El socialismo alemán. Sus comienzos

AutorGeorge Douglas Howard Cole
Cargo del AutorTeórico político inglés y un socialista crítico
Páginas249-264
XIX. EL SOCIALISMO ALEMÁN. SUS COMIENZOS
HASTA el año revolucionario de 1848, Francia fue sin duda el centro
del socialismo y del pensamiento socialista. El único gran pensador
socialista anterior a Marx que no era francés fue Robert Owen.
Babeuf, Saint-Simon, Fourier, Enfantin, Leroux, Cabet, Blanqui,
Louis Blanc, Buchez y Proudhon, todos eran franceses. También lo
fue Lamennais. Frente a estos nombres, con la única excepción de
Robert Owen, hasta bien entrada la década de 1840 sólo pueden
ponerse los de economistas anticapitalistas de la Gran Bretaña:
Hall, Thompson, Hodgskin, Gray y J. F. Bray, el oweniano cristiano
John Minter Morgan y, en Alemania —o más bien de ella, porque
estuvo allí poco tiempo—, Wilhelm Weitling. Hay, sin duda, algunos
otros en Alemania que es necesario tener en cuenta: J. G. Fichte,
que era una especie de socializador, si bien no un socialista en
ningún sentido que lo enlace con los otros pensadores estudiados
en este libro; y, como precursores del marxismo, Feuerbach y varios
“jóvenes hegelianos”: los hermanos Bauer, Moses Hess, Arnold
Ruge y varios más. Hubo también, en la década de 1840, grupos de
emigrados en Londres, Bruselas y París que han quedado en un
rincón de la historia, principalmente porque llegaron a ser
colaboradores, y más tarde enemigos, de Marx. Y también tenemos,
por supuesto, las grandes figuras de Godwin y de Paine que, siendo
apenas socialistas, son, sin embargo, precursores de las doctrinas
socialistas. Hay además figuras menores, como Thomas Spence y
algunos otros de los primeros defensores de la reforma agraria, así
como desconocidos, como Piercy Ravenstone.

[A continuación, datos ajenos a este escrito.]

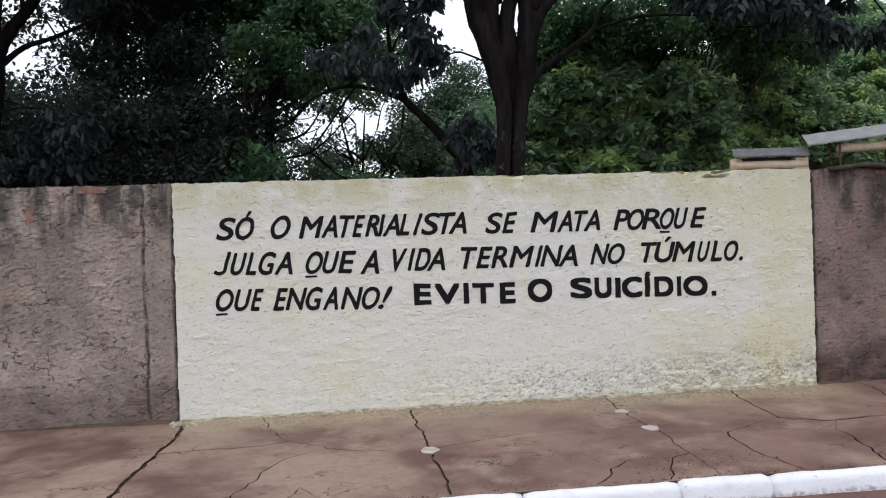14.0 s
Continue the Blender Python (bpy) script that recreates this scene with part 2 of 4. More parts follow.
def white_kerb():
    m = Mat("white_kerb_paint", 0.7)
    dirt = m.ramp(m.noise(5, 5, 0.65), 0.5, 0.75)
    base = m.mix(m.math("MULTIPLY", dirt, 0.4), (0.84, 0.855, 0.90), (0.60, 0.58, 0.59))
    chip = m.ramp(m.noise(24, 4, 0.7), 0.66, 0.72)
    base = m.mix(m.math("MULTIPLY", chip, 0.8), base, (0.32, 0.25, 0.21))
    splash = m.math("MULTIPLY", m.ramp(m.math("ADD", m.axis(2), m.math("MULTIPLY", m.noise(11, 5, 0.7), 0.12)), -0.095, -0.135), m.ramp(m.noise(30, 4, 0.7), 0.35, 0.6))
    base = m.mix(m.math("MULTIPLY", splash, 0.75), base, (0.20, 0.125, 0.10))
    m.color(base).bump(m.noise(45, 4), 0.008, 0.7)
    return m.m


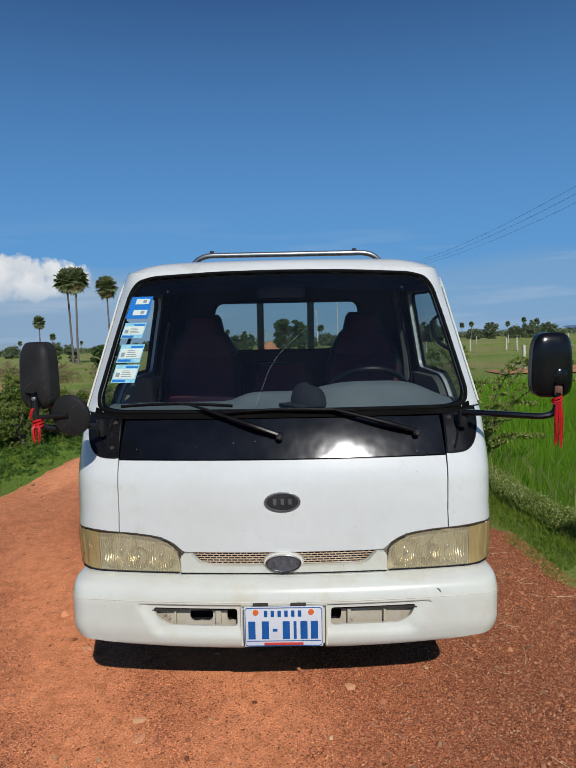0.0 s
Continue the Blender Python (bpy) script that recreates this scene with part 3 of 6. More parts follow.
def tube(points, r, sides=10, closed=False, bm=None, squash=1.0, taper=None):
    pts = [Vector(p) for p in points]
    b = bmesh.new()
    rings = []
    n = len(pts)
    up = Vector((0, 0, 1))
    prev = None
    for i, p in enumerate(pts):
        a, c = (pts[(i - 1) % n], pts[(i + 1) % n]) if closed else (pts[max(i - 1, 0)], pts[min(i + 1, n - 1)])
        d = (c - a).normalized()
        if prev is None:
            side = d.cross(up) if abs(d.z) < 0.95 else d.cross(Vector((1, 0, 0)))
            prev = side.normalized()
        side = (prev - d * prev.dot(d)).normalized()
        prev = side
        other = d.cross(side)
        rad = r * (taper[i] if taper else 1.0)
        rings.append([b.verts.new(p + side * math.cos(t) * rad + other * math.sin(t) * rad * squash) for t in (2 * math.pi * k / sides for k in range(sides))])
    for i in range(n if closed else n - 1):
        r0, r1 = rings[i], rings[(i + 1) % n]
        for k in range(sides):
            b.faces.new((r0[k], r0[(k + 1) % sides], r1[(k + 1) % sides], r1[k]))
    if not closed:
        b.faces.new(rings[0][::-1])
        b.faces.new(rings[-1])
    return merge(bm, b)


def lathe(profile, axis="x", n=48, bm=None, caps=True):
    """Turns a profile of (radius, along) round an axis through the origin."""
    b = bmesh.new()
    rings = []
    for rad, s in profile:
        ring = []
        for k in range(n):
            t = 2 * math.pi * k / n
            c, d = rad * math.cos(t), rad * math.sin(t)
            ring.append(b.verts.new({"x": (s, c, d), "y": (c, s, d), "z": (c, d, s)}[axis]))
        rings.append(ring)
    for r0, r1 in zip(rings, rings[1:]):
        for k in range(n):
            b.faces.new((r0[k], r0[(k + 1) % n], r1[(k + 1) % n], r1[k]))
    for ring in (rings[0], rings[-1]) if caps else ():
        b.faces.new(ring)
    return merge(bm, b)


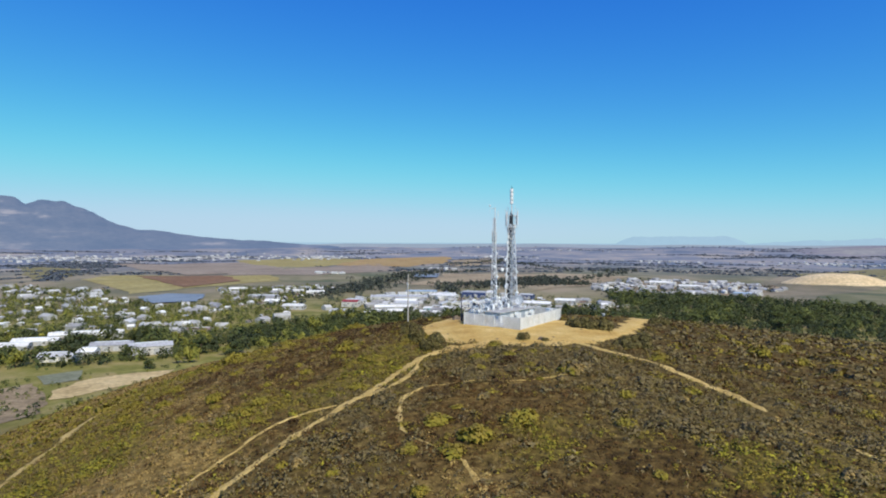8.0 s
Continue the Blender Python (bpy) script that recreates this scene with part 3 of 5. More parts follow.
# ---- masts ----
def lattice(name, label, at, legs, base, top, z1, leg_r, brace_r, turn=0.0):
    """A tapering lattice mast: each leg, and the bracing of each face, is a part."""
    root = tagged(new(name), label, "mast")
    root.matrix_basis = Matrix.Translation((*at, 0)) @ Matrix.Rotation(turn, 4, "Z")

    def corner(k, z):
        r = base + (top - base) * (z / z1)
        a = 2 * math.pi * (k + 0.5) / legs
        return Vector((r * math.cos(a), r * math.sin(a), z))

    for k in range(legs):
        bm = bmesh.new()
        rod(bm, corner(k, -0.3), corner(k, z1), leg_r, 8)
        box(bm, corner(k, 0.06), (0.3, 0.3, 0.12))
        part("leg", bm, STEEL, root)
    edges, z = [0.0], 0.0
    while z < z1 - 0.15:
        r = base + (top - base) * z / z1
        z = min(z1, z + max(0.6, 0.8 * r * 2 * math.sin(math.pi / legs)))
        edges.append(z)
    for k in range(legs):
        for a, b in zip(edges, edges[1:]):
            bm = bmesh.new()
            p, q = corner(k, a), corner(k, b)
            p2, q2 = corner((k + 1) % legs, a), corner((k + 1) % legs, b)
            rod(bm, p, q2, brace_r, 4)
            rod(bm, p2, q, brace_r, 4)
            rod(bm, q, q2, brace_r * 0.8, 4)
            part("cross_brace", bm, STEEL, root)
    return root


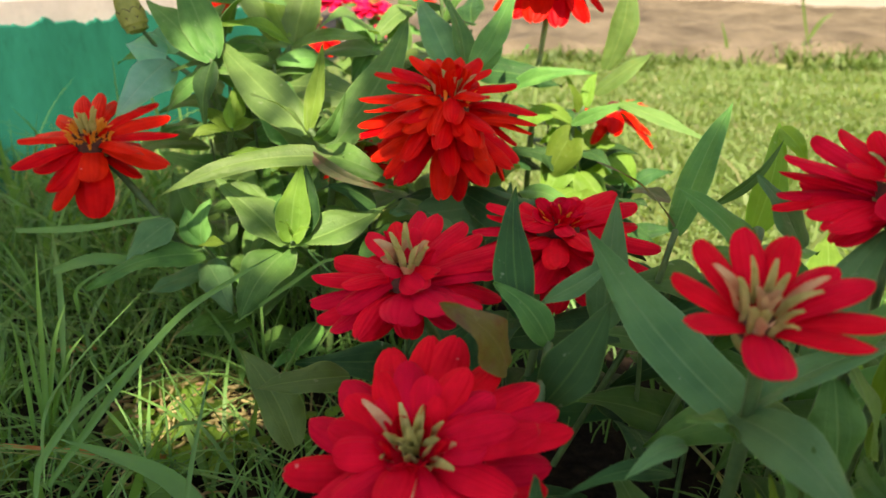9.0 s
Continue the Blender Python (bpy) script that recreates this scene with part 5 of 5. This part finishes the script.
SHADETREE = plain_material("tree_leaf", (0.05, 0.10, 0.03), (0.09, 0.16, 0.05), 40.0, 0.5, 0.2, 0.001, 0.15)
BARK = plain_material("bark", (0.10, 0.075, 0.05), (0.22, 0.17, 0.12), 60.0, 0.9, 0.8, 0.004)
tree = tagged(new("tree"), "unseen leafy tree added to shade the flower bed", "tree")
part("trunk", tube([(-0.5, -2.2, -0.1), (-0.52, -2.1, 0.6), (-0.42, -1.8, 1.2), (-0.3, -1.4, 1.5)], 0.05, 0.03, 12), BARK, tree)
for tip in ((-0.6, -0.9, 1.5), (-0.2, -0.7, 1.55), (0.1, -1.0, 1.5), (-0.1, -1.45, 1.7), (-0.55, -1.3, 1.65)):
    part("limb", tube([(-0.42, -1.8, 1.2), (-0.3, -1.4, 1.5), tip], 0.022, 0.004), BARK, tree)
crown(22000, 8).parent = tree
crown(4600, 9, True).parent = tree


# ---- small weeds in the grass ----
def weed(x, y, size, seed):
    """A low weed: round leaflets on thin stalks."""
    rng = random.Random(seed)
    herb = tagged(new("weed"), "small round-leaved weed in the grass", "weed", "weeds in the grass")
    for i in range(rng.randint(4, 6)):
        a = i * 1.3 + rng.uniform(-0.4, 0.4)
        r, h = size * rng.uniform(0.8, 1.6), size * rng.uniform(0.6, 1.6)
        c = Vector((x + r * math.cos(a), y + r * math.sin(a), h))
        part("stalk", tube([(x, y, -0.004), (x + 0.5 * r * math.cos(a), y + 0.5 * r * math.sin(a), 0.7 * h), c], 0.0006, 0.0004, 5, 3), STEM, herb)
        m = Matrix.Translation(c) @ pose(0, 0, 0, rng.uniform(-25, 25), rng.uniform(-25, 25), rng.uniform(0, 360))
        rad = size * rng.uniform(0.6, 0.95)
        rows = [[m @ Vector((rad * k * math.cos(w) * (1 - 0.25 * math.exp(-8 * (w - 3.14) ** 2)), rad * k * math.sin(w), -0.15 * rad * k * k)) for w in (j * math.pi / 7 for j in range(14))] for k in (0.02, 0.35, 0.7, 1.0)]
        part("leaflet", lattice(rows, closed=True), YOUNG, herb)


for i, (x, y, size) in enumerate(((-0.126, 0.206, 0.009), (-0.085, 0.182, 0.009), (-0.105, 0.190, 0.009), (-0.138, 0.215, 0.009), (-0.116, 0.222, 0.008))):
    weed(x, y, size, 440 + i)
for i, (x, y, size) in enumerate(((-0.045, 0.205, 0.007), (-0.115, 0.165, 0.008), (-0.14, 0.2, 0.008), (-0.09, 0.19, 0.007), (-0.17, 0.17, 0.009), (0.2, 0.28, 0.01), (0.24, 0.33, 0.011))):
    weed(x, y, size, 400 + i)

Ninguna de estas excepciones invalida la conclusión general.
París, hasta 1848, fue el lugar donde toda clase de teoría de
organización social anarquista, socialista o comunista fue lanzada,
largamente discutida y sometida al examen de los teóricos rivales,
no sólo en corrillos y por pequeños grupos de excéntricos e
inconformes, sino coram populo, en los periódicos más influyentes,
en clubes y sociedades que tenían muchos partidarios, en folletos,
affiches y hojas volantes, en los cafés y en las calles; en general,
por todas partes. Esto fue así porque Francia, y en especial París,
había sido teatro de la gran Revolución de 1789 y sufrido a
continuación un cambio profundo tanto en las instituciones sociales
como en las políticas. Se debía en gran parte a esto, porque ningún
orden nuevo había sido establecido efectivamente para sustituir al
ancien régime y todo el futuro del país y de sus instituciones aún se
debatía diariamente. También se debe a que la Francia del siglo XVIII
había sido la patria principal de la especulación filosófica, tanto
acerca de las facultades del desarrollo de la inteligencia aplicada, tal
como se manifiesta en la ciencia, como acerca del hombre como
animal social; del hombre en sus relaciones con los demás hombres
y con la naturaleza; del hombre como objeto natural y como fuerza
creadora que actúa sobre la naturaleza. Montesquieu y La Mettrie,
Voltaire y Diderot, d’Holbach y Helvétius, Turgot y Condorcet, todos
habían ayudado a iniciar el gran debate y a preparar el terreno para
los conflictos entre girondinos y jacobinos, y todos los demás grupos
que desde 1789 discutieron acerca del futuro de Francia y de la
humanidad y, como consecuencia de esto, para el renovado clamor
de voces que siguió al eclipse de Napoleón. También en Alemania
había habido, en el siglo XVIII, un gran debate acerca del hombre y
de su lugar en el mundo de la naturaleza: entre los sucesores de
Leibniz y entre los contemporáneos y sucesores de Kant. Pero
había una diferencia. En Francia, bajo el antiguo régimen, la
discusión había tomado ya un sesgo político y social. En Alemania
había permanecido en el plano de la alta especulación y se había
ocupado mucho más del proceso del conocimiento que de las bases
de la acción.
Esto se debía en gran parte a que, desde 1789 en adelante, la
Francia urbana se había dado cuenta de la presencia en su seno de
fuerzas poderosas y nuevas capaces de una acción explosiva.